# [Instructions for the task]
Keep the pictures out and restate every record exactly.

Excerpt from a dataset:
━━━━━━
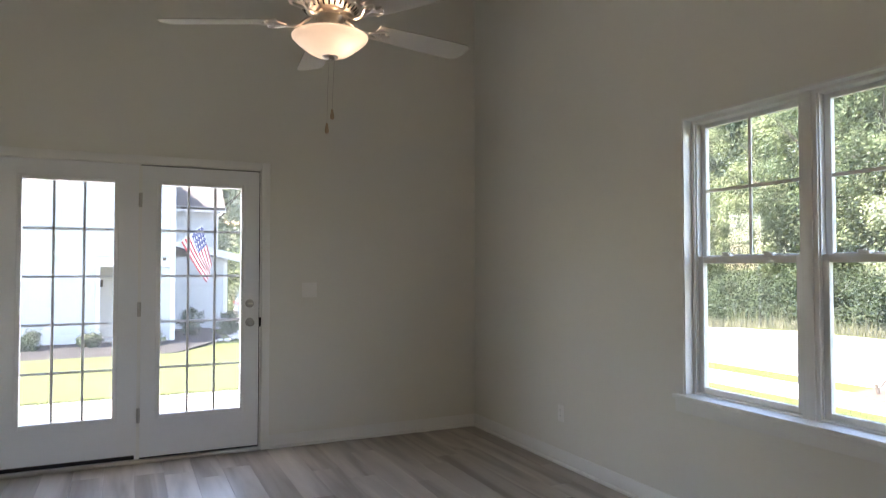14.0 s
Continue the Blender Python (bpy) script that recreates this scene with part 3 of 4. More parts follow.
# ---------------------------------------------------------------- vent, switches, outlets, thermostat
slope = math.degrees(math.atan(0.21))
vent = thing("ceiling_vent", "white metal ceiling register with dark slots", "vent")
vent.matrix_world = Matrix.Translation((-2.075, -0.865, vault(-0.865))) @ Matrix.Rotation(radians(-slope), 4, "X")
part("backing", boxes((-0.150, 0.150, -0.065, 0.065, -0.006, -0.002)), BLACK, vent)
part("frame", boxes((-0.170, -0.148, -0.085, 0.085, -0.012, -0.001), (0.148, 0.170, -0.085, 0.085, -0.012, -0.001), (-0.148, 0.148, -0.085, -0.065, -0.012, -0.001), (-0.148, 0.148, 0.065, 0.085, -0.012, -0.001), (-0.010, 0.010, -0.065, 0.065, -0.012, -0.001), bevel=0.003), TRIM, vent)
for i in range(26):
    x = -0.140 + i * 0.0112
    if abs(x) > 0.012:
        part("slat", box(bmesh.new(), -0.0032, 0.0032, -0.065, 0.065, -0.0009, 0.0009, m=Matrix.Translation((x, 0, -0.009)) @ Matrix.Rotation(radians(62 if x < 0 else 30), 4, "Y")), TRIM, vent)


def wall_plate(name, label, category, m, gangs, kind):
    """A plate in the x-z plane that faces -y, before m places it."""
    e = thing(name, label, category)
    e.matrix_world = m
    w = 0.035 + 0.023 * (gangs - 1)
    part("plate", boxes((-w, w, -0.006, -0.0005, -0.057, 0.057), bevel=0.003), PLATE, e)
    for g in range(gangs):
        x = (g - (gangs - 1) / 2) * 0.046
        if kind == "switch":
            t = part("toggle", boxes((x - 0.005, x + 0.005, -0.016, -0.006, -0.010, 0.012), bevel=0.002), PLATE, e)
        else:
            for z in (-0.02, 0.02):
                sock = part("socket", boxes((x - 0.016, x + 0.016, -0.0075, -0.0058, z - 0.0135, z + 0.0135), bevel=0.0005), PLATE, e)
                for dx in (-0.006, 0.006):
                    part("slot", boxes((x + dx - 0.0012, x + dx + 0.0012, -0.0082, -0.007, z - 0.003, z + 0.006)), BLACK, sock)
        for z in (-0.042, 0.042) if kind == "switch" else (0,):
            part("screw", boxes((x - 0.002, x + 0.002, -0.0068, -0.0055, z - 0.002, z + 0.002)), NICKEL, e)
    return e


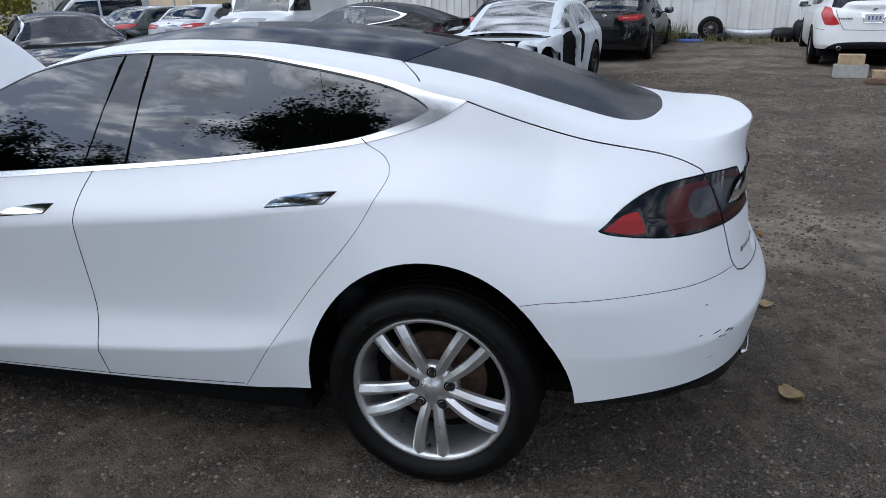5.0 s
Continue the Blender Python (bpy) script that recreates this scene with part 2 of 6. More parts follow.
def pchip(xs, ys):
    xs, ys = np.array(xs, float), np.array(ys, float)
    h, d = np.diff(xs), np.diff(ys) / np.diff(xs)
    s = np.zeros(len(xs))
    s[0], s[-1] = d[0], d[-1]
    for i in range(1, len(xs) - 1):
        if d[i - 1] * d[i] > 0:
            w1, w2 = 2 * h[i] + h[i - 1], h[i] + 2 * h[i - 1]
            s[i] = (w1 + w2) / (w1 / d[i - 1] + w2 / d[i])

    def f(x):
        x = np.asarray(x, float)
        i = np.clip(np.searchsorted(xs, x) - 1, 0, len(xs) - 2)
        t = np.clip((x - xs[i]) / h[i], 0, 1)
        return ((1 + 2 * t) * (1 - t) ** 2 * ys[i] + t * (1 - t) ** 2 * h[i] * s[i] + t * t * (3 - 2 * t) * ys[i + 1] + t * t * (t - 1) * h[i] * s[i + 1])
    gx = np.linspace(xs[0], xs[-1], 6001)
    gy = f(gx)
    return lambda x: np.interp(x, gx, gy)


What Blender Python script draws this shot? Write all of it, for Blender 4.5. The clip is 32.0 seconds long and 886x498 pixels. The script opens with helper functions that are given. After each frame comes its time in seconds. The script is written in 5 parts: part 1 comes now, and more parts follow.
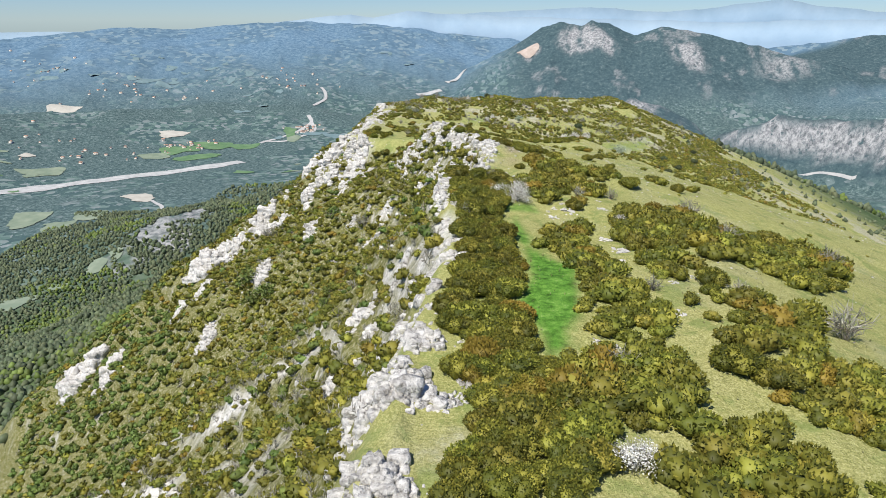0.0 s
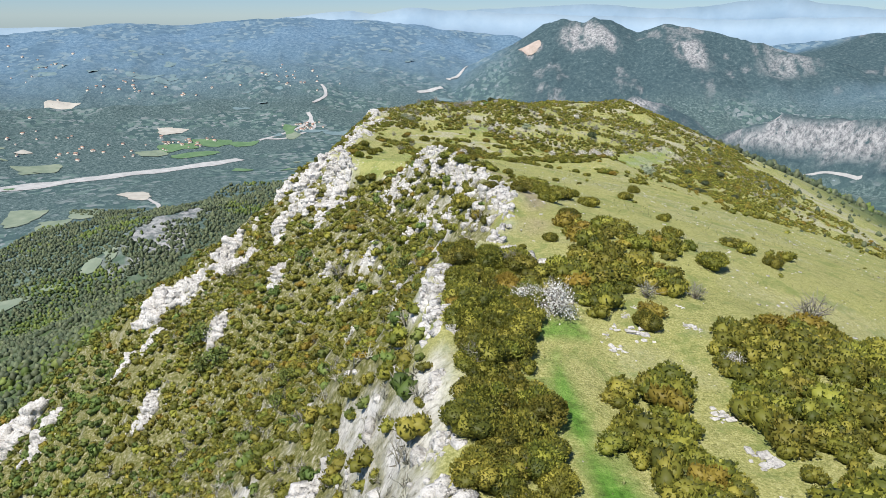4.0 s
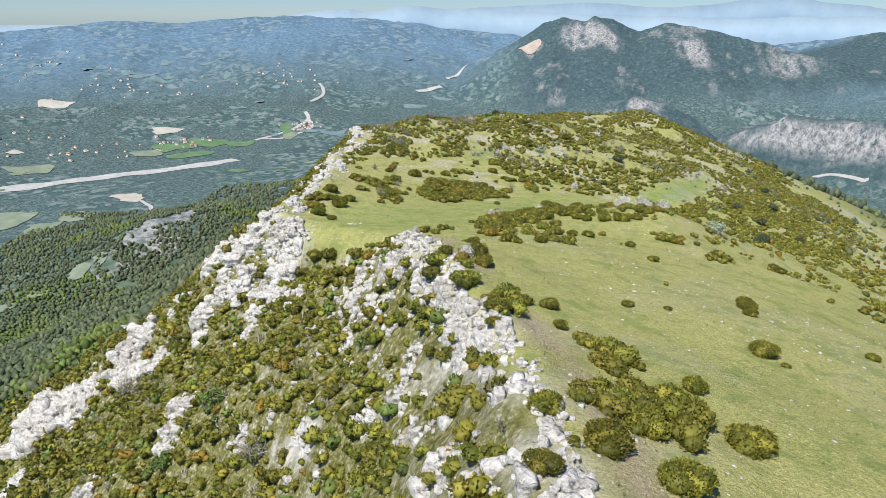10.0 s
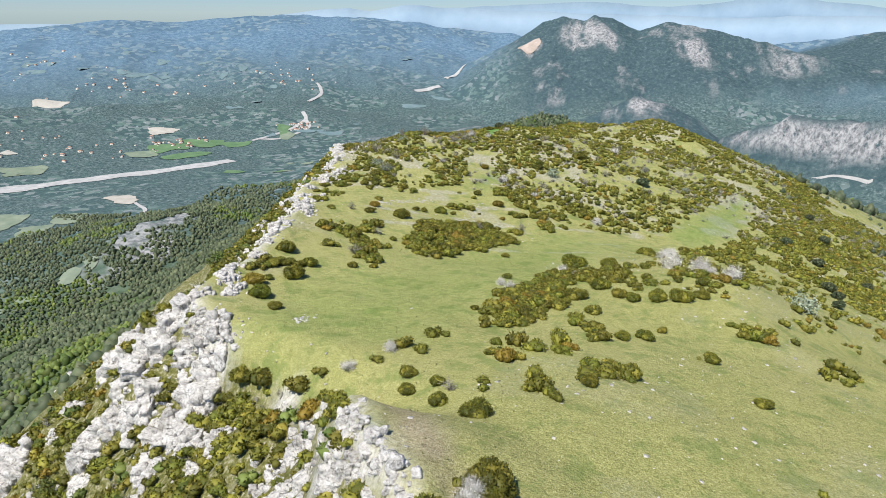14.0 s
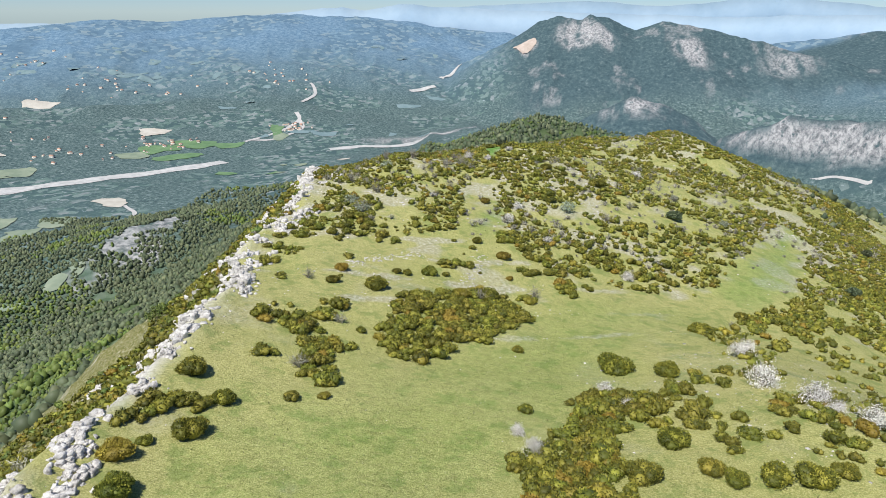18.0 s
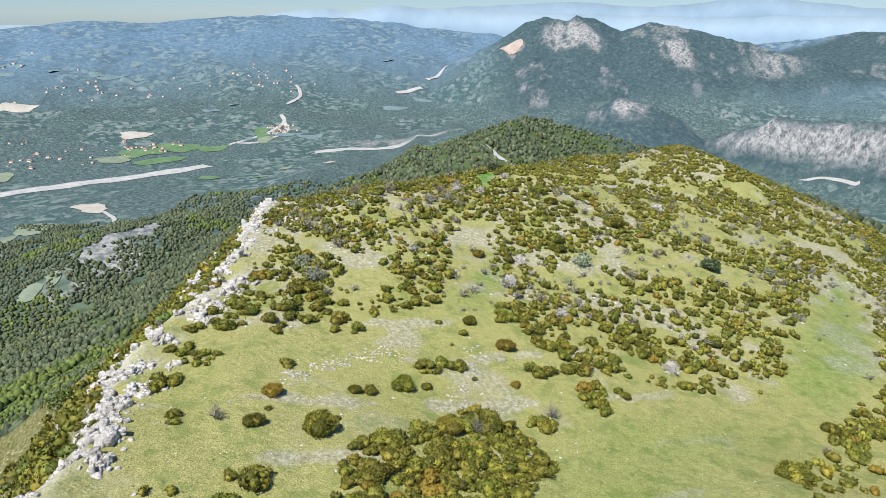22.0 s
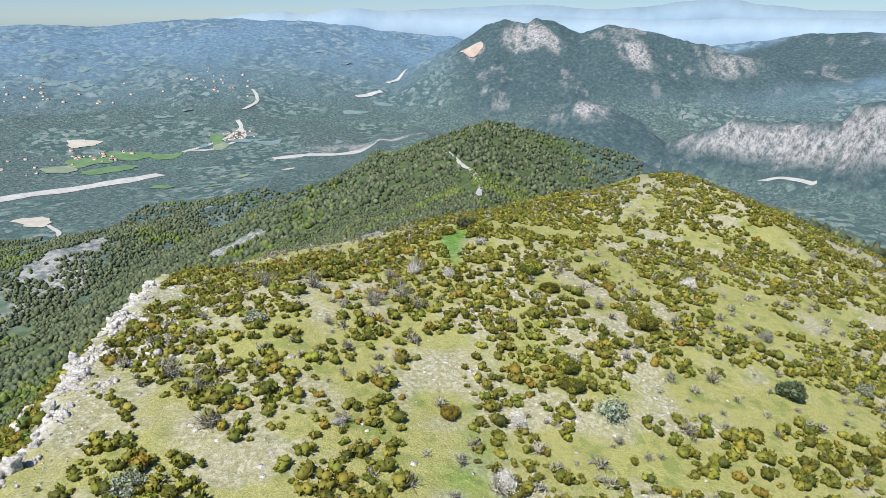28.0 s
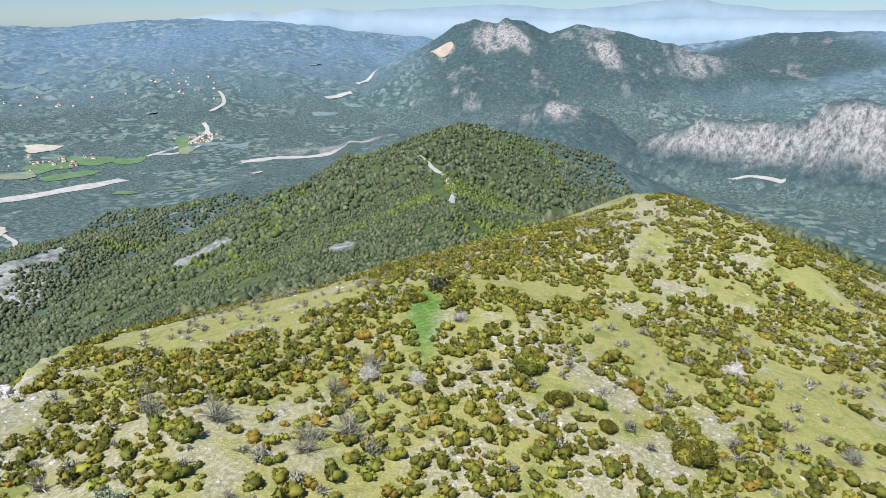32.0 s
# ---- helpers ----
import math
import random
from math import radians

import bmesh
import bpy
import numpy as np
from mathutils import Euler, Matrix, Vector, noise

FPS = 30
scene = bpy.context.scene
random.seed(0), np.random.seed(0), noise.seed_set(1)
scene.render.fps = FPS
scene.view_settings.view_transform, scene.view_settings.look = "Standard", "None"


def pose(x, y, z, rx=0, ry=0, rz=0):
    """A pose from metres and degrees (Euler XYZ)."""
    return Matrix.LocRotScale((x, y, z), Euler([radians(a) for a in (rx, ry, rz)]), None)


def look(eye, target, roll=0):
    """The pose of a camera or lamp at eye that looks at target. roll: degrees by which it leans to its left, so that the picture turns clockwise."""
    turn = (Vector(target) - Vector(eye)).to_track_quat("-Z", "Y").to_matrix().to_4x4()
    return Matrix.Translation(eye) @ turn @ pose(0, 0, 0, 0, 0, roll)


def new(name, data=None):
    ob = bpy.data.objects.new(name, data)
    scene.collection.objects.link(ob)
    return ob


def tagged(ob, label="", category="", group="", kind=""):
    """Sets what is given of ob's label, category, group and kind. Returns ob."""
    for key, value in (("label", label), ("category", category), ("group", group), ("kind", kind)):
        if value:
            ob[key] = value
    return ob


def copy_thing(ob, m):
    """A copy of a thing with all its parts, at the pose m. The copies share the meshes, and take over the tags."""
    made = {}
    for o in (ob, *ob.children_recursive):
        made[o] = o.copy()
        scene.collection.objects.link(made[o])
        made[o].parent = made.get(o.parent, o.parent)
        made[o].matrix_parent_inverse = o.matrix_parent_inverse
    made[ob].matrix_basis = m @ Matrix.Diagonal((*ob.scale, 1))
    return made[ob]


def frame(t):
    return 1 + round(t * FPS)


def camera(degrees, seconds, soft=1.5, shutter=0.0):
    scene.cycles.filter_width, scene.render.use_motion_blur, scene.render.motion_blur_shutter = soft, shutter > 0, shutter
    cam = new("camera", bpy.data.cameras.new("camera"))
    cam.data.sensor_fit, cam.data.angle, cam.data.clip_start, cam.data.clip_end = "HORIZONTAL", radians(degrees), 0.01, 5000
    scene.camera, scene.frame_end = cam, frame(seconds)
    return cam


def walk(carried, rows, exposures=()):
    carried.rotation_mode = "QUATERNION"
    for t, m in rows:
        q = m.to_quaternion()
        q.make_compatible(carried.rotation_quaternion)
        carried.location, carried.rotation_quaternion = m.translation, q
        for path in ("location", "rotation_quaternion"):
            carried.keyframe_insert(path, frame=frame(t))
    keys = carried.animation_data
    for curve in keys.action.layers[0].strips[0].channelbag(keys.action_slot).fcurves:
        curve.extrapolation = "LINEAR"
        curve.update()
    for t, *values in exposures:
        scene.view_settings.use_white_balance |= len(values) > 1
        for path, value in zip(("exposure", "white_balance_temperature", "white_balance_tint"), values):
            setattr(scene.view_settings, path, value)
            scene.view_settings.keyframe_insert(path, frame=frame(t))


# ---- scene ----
━━━━━━
# [Response for this exercise]
14.0 s
Continue the Blender Python (bpy) script that recreates this scene with part 3 of 4. More parts follow.
# ---------------------------------------------------------------- vent, switches, outlets, thermostat
slope = math.degrees(math.atan(0.21))
vent = thing("ceiling_vent", "white metal ceiling register with dark slots", "vent")
vent.matrix_world = Matrix.Translation((-2.075, -0.865, vault(-0.865))) @ Matrix.Rotation(radians(-slope), 4, "X")
part("backing", boxes((-0.150, 0.150, -0.065, 0.065, -0.006, -0.002)), BLACK, vent)
part("frame", boxes((-0.170, -0.148, -0.085, 0.085, -0.012, -0.001), (0.148, 0.170, -0.085, 0.085, -0.012, -0.001), (-0.148, 0.148, -0.085, -0.065, -0.012, -0.001), (-0.148, 0.148, 0.065, 0.085, -0.012, -0.001), (-0.010, 0.010, -0.065, 0.065, -0.012, -0.001), bevel=0.003), TRIM, vent)
for i in range(26):
    x = -0.140 + i * 0.0112
    if abs(x) > 0.012:
        part("slat", box(bmesh.new(), -0.0032, 0.0032, -0.065, 0.065, -0.0009, 0.0009, m=Matrix.Translation((x, 0, -0.009)) @ Matrix.Rotation(radians(62 if x < 0 else 30), 4, "Y")), TRIM, vent)


def wall_plate(name, label, category, m, gangs, kind):
    """A plate in the x-z plane that faces -y, before m places it."""
    e = thing(name, label, category)
    e.matrix_world = m
    w = 0.035 + 0.023 * (gangs - 1)
    part("plate", boxes((-w, w, -0.006, -0.0005, -0.057, 0.057), bevel=0.003), PLATE, e)
    for g in range(gangs):
        x = (g - (gangs - 1) / 2) * 0.046
        if kind == "switch":
            t = part("toggle", boxes((x - 0.005, x + 0.005, -0.016, -0.006, -0.010, 0.012), bevel=0.002), PLATE, e)
        else:
            for z in (-0.02, 0.02):
                sock = part("socket", boxes((x - 0.016, x + 0.016, -0.0075, -0.0058, z - 0.0135, z + 0.0135), bevel=0.0005), PLATE, e)
                for dx in (-0.006, 0.006):
                    part("slot", boxes((x + dx - 0.0012, x + dx + 0.0012, -0.0082, -0.007, z - 0.003, z + 0.006)), BLACK, sock)
        for z in (-0.042, 0.042) if kind == "switch" else (0,):
            part("screw", boxes((x - 0.002, x + 0.002, -0.0068, -0.0055, z - 0.002, z + 0.002)), NICKEL, e)
    return e


5.0 s
Continue the Blender Python (bpy) script that recreates this scene with part 2 of 6. More parts follow.
def pchip(xs, ys):
    xs, ys = np.array(xs, float), np.array(ys, float)
    h, d = np.diff(xs), np.diff(ys) / np.diff(xs)
    s = np.zeros(len(xs))
    s[0], s[-1] = d[0], d[-1]
    for i in range(1, len(xs) - 1):
        if d[i - 1] * d[i] > 0:
            w1, w2 = 2 * h[i] + h[i - 1], h[i] + 2 * h[i - 1]
            s[i] = (w1 + w2) / (w1 / d[i - 1] + w2 / d[i])

    def f(x):
        x = np.asarray(x, float)
        i = np.clip(np.searchsorted(xs, x) - 1, 0, len(xs) - 2)
        t = np.clip((x - xs[i]) / h[i], 0, 1)
        return ((1 + 2 * t) * (1 - t) ** 2 * ys[i] + t * (1 - t) ** 2 * h[i] * s[i] + t * t * (3 - 2 * t) * ys[i + 1] + t * t * (t - 1) * h[i] * s[i + 1])
    gx = np.linspace(xs[0], xs[-1], 6001)
    gy = f(gx)
    return lambda x: np.interp(x, gx, gy)


What Blender Python script draws this shot? Write all of it, for Blender 4.5. The clip is 32.0 seconds long and 886x498 pixels. The script opens with helper functions that are given. After each frame comes its time in seconds. The script is written in 5 parts: part 1 comes now, and more parts follow.
0.0 s
4.0 s
10.0 s
14.0 s
18.0 s
22.0 s
28.0 s
32.0 s
# ---- helpers ----
import math
import random
from math import radians

import bmesh
import bpy
import numpy as np
from mathutils import Euler, Matrix, Vector, noise

FPS = 30
scene = bpy.context.scene
random.seed(0), np.random.seed(0), noise.seed_set(1)
scene.render.fps = FPS
scene.view_settings.view_transform, scene.view_settings.look = "Standard", "None"


def pose(x, y, z, rx=0, ry=0, rz=0):
    """A pose from metres and degrees (Euler XYZ)."""
    return Matrix.LocRotScale((x, y, z), Euler([radians(a) for a in (rx, ry, rz)]), None)


def look(eye, target, roll=0):
    """The pose of a camera or lamp at eye that looks at target. roll: degrees by which it leans to its left, so that the picture turns clockwise."""
    turn = (Vector(target) - Vector(eye)).to_track_quat("-Z", "Y").to_matrix().to_4x4()
    return Matrix.Translation(eye) @ turn @ pose(0, 0, 0, 0, 0, roll)


def new(name, data=None):
    ob = bpy.data.objects.new(name, data)
    scene.collection.objects.link(ob)
    return ob


def tagged(ob, label="", category="", group="", kind=""):
    """Sets what is given of ob's label, category, group and kind. Returns ob."""
    for key, value in (("label", label), ("category", category), ("group", group), ("kind", kind)):
        if value:
            ob[key] = value
    return ob


def copy_thing(ob, m):
    """A copy of a thing with all its parts, at the pose m. The copies share the meshes, and take over the tags."""
    made = {}
    for o in (ob, *ob.children_recursive):
        made[o] = o.copy()
        scene.collection.objects.link(made[o])
        made[o].parent = made.get(o.parent, o.parent)
        made[o].matrix_parent_inverse = o.matrix_parent_inverse
    made[ob].matrix_basis = m @ Matrix.Diagonal((*ob.scale, 1))
    return made[ob]


def frame(t):
    return 1 + round(t * FPS)


def camera(degrees, seconds, soft=1.5, shutter=0.0):
    scene.cycles.filter_width, scene.render.use_motion_blur, scene.render.motion_blur_shutter = soft, shutter > 0, shutter
    cam = new("camera", bpy.data.cameras.new("camera"))
    cam.data.sensor_fit, cam.data.angle, cam.data.clip_start, cam.data.clip_end = "HORIZONTAL", radians(degrees), 0.01, 5000
    scene.camera, scene.frame_end = cam, frame(seconds)
    return cam


def walk(carried, rows, exposures=()):
    carried.rotation_mode = "QUATERNION"
    for t, m in rows:
        q = m.to_quaternion()
        q.make_compatible(carried.rotation_quaternion)
        carried.location, carried.rotation_quaternion = m.translation, q
        for path in ("location", "rotation_quaternion"):
            carried.keyframe_insert(path, frame=frame(t))
    keys = carried.animation_data
    for curve in keys.action.layers[0].strips[0].channelbag(keys.action_slot).fcurves:
        curve.extrapolation = "LINEAR"
        curve.update()
    for t, *values in exposures:
        scene.view_settings.use_white_balance |= len(values) > 1
        for path, value in zip(("exposure", "white_balance_temperature", "white_balance_tint"), values):
            setattr(scene.view_settings, path, value)
            scene.view_settings.keyframe_insert(path, frame=frame(t))


# ---- scene ----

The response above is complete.